All the news that's fit to print
I know that's the slogan of a much more prominent paper, but the Decatur Daily really has impressed me the past couple of days.
First off, there's a story about a beer fetching dog in Athens. Like Lucky (the rescued dog I blogged about last month), this dog was found in a dumpster. Harley, though, wasn't injured and she's been with her adopted family a couple of years. Unlike any pet I've ever had, though, Harley shows her appreciation:
The Cannons don't have to leave the sofa for a snack. On command, Harley fetches a bag of potato chips and a 2-liter soft drink from the closet or a beer from the fridge by pulling on socks on the door handles. She brings the treats to them as efficiently as any butler and is always ready to return for more.
"If there is no beer, she comes back with the A-1 sauce," Joseph said. "Anything with a long neck."
Oh, Harley does lots of other neat stuff and she may well show up on America's Funniest ... soon.

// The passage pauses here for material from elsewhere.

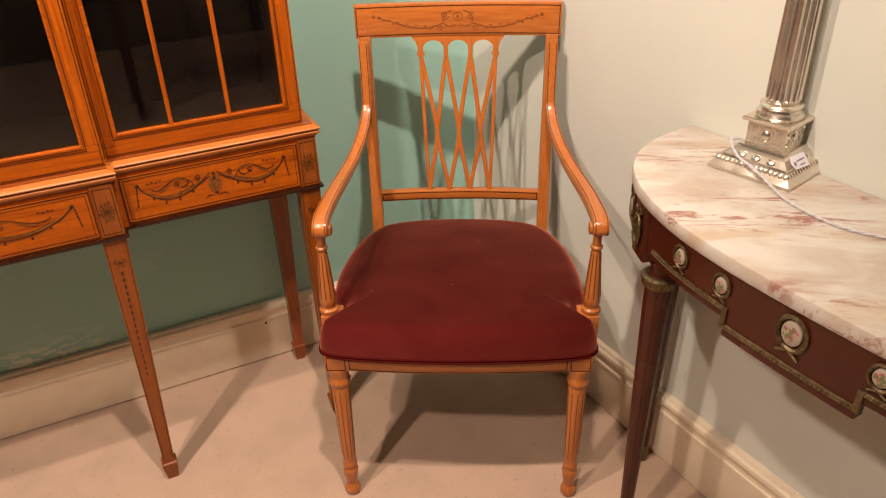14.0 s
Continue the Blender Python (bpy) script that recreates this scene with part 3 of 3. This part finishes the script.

Plus, she's going to be in the Purina Incredible Dog Challenge in St. Petersburg in June. I hope Pa Caffeine doesn't hear about Harley or he'll get upset at the possibility of a dog being more super than Rambo (the Caffeine Folks favorite child).
Next, the DD had this notice about a guy who got "rolled" at a local bar:
A 60-year-old man from out of town told police a woman he met at a Decatur bar disappeared with about $4,000 of his cash on Monday night, Decatur police said.
After going to the man's hotel room with him, the woman, described as about 38 years old, said she was going to fetch some ice at about 11 p.m.
She never returned, said Lt. Chris Mathews, a police spokesman.
Here's a hint: If an unknown woman, 22 years your junior, suddenly finds you irresistable at a local dive, she just might have an ulterior motive!
Finally, a story about a complete idiot who jumped off DeSoto Falls, ON PURPOSE! Here's my favorite part:
The leap wasn't a suicide attempt since several witnesses reported that prior to the plunge, the man yelled, "Watch this," said Tim Whitehead, superintendent of DeSoto State Park.
The idiot landed in less than 10 feet of water and, not surprisingly, he said he "hit something" under the water. He was able to swim out, but he could go no further. Once he heals, I think he needs a good smiting!
Well I'm off to a Library Committee meeting this afternoon, so I'm sure I'll have lots of good stuff to talk about tomorrow.
2 Comments:
Harley is a beautiful looking dog! Wow!
who would put a beer fetching dog in a dumpster?